§ REQUIREMENT: Find the lines holding the string "that" in the data, then copy all of them.

§ DATA:
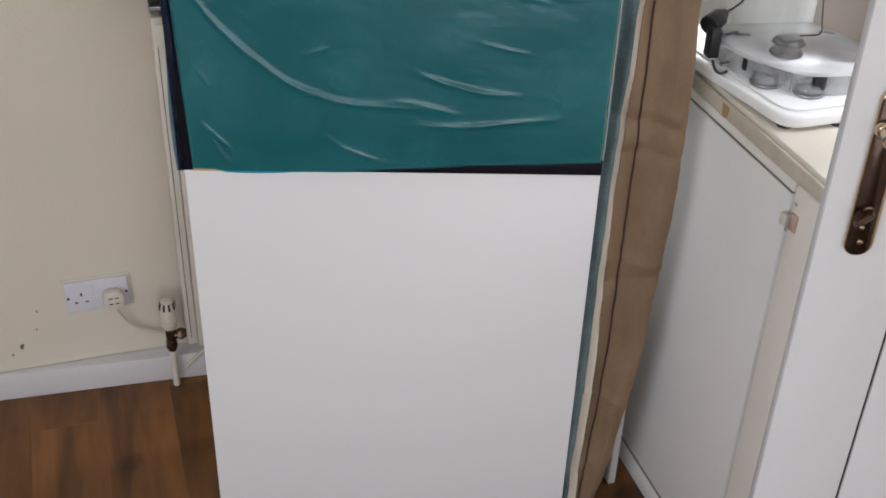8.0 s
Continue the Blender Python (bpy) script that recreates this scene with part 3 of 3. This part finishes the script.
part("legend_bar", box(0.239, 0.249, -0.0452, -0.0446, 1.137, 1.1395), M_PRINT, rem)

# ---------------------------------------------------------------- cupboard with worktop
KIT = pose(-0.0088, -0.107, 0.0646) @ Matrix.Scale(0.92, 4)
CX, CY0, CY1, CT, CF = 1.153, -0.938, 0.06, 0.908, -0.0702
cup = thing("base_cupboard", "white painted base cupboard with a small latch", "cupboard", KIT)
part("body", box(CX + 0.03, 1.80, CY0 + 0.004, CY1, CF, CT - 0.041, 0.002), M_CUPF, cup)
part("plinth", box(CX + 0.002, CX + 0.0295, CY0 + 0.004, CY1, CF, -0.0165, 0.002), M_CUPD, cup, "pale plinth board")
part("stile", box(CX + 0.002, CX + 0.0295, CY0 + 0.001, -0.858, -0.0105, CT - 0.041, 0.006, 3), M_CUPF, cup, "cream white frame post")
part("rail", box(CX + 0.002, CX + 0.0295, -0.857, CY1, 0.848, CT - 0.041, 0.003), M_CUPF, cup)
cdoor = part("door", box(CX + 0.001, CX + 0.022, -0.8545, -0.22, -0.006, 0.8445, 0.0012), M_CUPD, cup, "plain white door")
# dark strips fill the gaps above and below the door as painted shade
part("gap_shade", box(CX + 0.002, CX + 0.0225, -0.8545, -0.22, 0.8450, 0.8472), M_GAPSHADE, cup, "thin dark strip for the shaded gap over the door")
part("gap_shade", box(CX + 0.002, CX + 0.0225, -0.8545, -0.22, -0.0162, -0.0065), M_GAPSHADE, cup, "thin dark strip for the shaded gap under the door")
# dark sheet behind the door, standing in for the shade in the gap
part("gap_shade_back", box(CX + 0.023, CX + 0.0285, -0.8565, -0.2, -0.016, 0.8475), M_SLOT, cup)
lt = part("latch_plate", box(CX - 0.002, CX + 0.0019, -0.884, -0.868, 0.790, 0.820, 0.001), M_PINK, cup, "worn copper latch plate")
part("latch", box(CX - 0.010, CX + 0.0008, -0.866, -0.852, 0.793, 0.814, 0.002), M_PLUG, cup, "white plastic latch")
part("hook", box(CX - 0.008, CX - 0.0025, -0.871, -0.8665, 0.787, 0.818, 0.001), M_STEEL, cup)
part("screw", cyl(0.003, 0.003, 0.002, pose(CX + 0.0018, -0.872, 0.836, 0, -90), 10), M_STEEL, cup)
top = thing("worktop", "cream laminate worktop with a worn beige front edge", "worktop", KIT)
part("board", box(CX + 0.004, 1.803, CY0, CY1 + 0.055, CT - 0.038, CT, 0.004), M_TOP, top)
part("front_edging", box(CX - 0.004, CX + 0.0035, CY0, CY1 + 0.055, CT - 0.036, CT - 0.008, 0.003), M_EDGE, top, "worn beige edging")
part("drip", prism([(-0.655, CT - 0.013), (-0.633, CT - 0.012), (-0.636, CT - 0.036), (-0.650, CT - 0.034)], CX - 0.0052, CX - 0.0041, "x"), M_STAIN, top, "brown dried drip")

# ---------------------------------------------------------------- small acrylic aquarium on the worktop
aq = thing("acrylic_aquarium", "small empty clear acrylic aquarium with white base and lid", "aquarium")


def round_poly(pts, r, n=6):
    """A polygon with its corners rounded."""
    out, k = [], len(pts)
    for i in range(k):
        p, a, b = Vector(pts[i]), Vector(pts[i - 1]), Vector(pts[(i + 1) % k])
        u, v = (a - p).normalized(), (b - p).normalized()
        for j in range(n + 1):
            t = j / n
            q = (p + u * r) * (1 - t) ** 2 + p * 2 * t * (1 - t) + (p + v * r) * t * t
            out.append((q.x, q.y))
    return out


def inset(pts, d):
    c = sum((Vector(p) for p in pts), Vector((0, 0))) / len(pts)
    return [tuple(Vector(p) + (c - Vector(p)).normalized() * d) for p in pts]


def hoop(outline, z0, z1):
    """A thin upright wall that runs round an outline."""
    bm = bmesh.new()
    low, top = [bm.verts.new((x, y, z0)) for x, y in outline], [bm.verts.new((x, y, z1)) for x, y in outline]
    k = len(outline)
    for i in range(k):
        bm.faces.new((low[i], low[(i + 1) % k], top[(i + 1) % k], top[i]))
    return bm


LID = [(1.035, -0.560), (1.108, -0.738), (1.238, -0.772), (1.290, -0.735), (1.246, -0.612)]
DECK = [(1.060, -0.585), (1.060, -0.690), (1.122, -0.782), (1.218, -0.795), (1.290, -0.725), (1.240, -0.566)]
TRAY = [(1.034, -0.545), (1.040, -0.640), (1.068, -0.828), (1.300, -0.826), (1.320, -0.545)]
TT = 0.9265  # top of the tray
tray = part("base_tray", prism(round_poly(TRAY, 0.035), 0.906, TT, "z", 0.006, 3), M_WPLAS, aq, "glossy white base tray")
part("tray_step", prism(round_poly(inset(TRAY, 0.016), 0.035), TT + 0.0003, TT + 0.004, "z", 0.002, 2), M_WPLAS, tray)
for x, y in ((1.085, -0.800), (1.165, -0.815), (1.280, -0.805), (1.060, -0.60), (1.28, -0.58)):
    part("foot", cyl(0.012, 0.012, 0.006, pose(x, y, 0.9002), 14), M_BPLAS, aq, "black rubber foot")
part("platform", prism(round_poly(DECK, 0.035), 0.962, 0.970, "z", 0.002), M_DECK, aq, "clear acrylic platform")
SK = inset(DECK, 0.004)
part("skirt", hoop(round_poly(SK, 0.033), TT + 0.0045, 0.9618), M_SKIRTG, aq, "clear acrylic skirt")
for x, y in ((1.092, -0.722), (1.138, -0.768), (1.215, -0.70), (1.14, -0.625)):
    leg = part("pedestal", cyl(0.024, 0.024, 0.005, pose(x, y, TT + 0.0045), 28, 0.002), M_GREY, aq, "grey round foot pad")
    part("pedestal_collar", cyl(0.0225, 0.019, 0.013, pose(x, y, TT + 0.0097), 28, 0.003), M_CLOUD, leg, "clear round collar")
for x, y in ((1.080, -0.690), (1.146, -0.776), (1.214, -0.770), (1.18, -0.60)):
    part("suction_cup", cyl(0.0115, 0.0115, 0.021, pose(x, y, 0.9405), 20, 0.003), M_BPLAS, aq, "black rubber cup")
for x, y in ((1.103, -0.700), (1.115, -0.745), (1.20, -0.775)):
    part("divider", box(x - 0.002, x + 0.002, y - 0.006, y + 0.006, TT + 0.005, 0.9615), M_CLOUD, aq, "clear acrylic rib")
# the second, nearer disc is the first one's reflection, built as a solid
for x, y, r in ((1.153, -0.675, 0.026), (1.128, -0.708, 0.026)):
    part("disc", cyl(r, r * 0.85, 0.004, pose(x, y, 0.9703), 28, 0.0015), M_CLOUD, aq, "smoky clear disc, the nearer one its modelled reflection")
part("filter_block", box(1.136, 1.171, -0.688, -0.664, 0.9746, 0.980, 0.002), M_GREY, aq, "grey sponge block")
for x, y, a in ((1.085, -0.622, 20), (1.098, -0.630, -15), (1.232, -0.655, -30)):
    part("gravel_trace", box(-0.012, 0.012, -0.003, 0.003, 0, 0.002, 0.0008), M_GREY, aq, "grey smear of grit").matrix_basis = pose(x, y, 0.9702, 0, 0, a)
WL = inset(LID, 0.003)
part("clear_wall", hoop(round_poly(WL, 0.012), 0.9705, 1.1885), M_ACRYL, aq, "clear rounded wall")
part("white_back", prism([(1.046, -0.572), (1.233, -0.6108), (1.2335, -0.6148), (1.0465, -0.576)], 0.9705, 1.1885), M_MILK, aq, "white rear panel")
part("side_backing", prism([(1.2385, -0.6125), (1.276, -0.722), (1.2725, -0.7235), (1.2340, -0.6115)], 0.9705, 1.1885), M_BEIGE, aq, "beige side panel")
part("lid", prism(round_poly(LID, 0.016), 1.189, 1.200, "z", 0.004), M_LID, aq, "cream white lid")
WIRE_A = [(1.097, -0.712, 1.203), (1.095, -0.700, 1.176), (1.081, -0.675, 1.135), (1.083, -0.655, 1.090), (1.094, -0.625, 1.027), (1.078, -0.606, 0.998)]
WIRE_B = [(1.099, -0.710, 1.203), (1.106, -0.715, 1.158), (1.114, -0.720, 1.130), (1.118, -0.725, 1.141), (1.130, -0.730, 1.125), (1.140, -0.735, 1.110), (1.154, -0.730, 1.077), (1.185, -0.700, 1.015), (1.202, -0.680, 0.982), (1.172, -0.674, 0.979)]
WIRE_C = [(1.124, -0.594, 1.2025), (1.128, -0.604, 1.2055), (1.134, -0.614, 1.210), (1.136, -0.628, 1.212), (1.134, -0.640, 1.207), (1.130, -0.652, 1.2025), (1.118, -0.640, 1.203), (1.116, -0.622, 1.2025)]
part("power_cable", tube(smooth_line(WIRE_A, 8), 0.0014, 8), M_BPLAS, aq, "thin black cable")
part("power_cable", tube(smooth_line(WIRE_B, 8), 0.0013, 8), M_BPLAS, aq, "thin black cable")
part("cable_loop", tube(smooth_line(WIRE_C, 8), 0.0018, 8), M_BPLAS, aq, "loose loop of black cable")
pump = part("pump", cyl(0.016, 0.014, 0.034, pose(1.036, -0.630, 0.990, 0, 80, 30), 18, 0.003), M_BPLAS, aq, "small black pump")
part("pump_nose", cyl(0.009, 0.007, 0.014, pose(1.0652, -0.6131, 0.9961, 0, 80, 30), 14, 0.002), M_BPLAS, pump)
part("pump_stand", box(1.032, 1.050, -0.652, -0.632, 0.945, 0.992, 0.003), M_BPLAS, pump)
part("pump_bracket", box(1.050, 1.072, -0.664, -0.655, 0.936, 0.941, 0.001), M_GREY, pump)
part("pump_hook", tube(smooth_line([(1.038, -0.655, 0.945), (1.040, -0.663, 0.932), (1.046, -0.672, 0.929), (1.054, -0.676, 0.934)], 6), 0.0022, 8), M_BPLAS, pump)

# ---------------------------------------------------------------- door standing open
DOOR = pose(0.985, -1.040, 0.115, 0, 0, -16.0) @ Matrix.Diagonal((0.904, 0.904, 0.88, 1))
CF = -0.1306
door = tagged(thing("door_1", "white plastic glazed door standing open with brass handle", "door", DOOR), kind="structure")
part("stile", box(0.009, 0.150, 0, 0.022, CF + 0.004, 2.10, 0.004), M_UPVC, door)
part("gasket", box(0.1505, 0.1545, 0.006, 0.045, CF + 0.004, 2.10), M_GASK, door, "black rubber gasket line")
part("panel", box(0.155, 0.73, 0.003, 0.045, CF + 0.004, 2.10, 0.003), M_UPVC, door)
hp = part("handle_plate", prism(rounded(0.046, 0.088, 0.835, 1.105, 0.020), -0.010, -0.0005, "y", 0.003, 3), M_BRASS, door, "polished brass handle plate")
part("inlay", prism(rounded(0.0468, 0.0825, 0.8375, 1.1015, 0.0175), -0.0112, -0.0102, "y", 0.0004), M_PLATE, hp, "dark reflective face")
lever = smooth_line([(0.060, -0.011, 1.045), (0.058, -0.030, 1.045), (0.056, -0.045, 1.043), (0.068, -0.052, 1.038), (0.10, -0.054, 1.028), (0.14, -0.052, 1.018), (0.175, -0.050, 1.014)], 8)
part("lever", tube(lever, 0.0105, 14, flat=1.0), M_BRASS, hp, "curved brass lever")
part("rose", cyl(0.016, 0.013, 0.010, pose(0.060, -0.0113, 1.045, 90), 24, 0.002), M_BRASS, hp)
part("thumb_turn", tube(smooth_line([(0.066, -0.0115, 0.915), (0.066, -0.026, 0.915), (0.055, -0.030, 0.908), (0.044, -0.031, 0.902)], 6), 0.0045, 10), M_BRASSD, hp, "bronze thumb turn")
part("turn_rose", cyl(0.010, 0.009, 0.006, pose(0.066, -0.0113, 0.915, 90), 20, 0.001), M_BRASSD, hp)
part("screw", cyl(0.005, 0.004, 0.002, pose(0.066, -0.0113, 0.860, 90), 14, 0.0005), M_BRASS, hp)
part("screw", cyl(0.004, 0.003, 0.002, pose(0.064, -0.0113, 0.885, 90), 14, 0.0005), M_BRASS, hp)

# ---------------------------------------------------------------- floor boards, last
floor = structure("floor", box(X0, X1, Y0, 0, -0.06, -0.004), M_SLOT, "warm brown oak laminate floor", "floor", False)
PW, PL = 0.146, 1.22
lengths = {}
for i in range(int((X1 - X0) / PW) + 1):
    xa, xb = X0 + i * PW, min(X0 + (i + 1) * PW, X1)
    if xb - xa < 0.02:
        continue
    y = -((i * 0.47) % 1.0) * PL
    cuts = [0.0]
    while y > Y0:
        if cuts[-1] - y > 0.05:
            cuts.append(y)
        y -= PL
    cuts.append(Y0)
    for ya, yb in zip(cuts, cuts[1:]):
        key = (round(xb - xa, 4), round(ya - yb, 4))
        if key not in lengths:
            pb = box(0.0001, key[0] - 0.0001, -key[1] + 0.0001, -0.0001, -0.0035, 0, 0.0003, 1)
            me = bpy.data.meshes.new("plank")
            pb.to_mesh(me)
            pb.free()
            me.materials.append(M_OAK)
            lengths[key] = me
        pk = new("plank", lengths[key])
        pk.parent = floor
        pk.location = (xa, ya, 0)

§ RESULT BELOW:
Continue the Blender Python (bpy) script that recreates this scene with part 3 of 3. This part finishes the script.
    """A thin upright wall that runs round an outline."""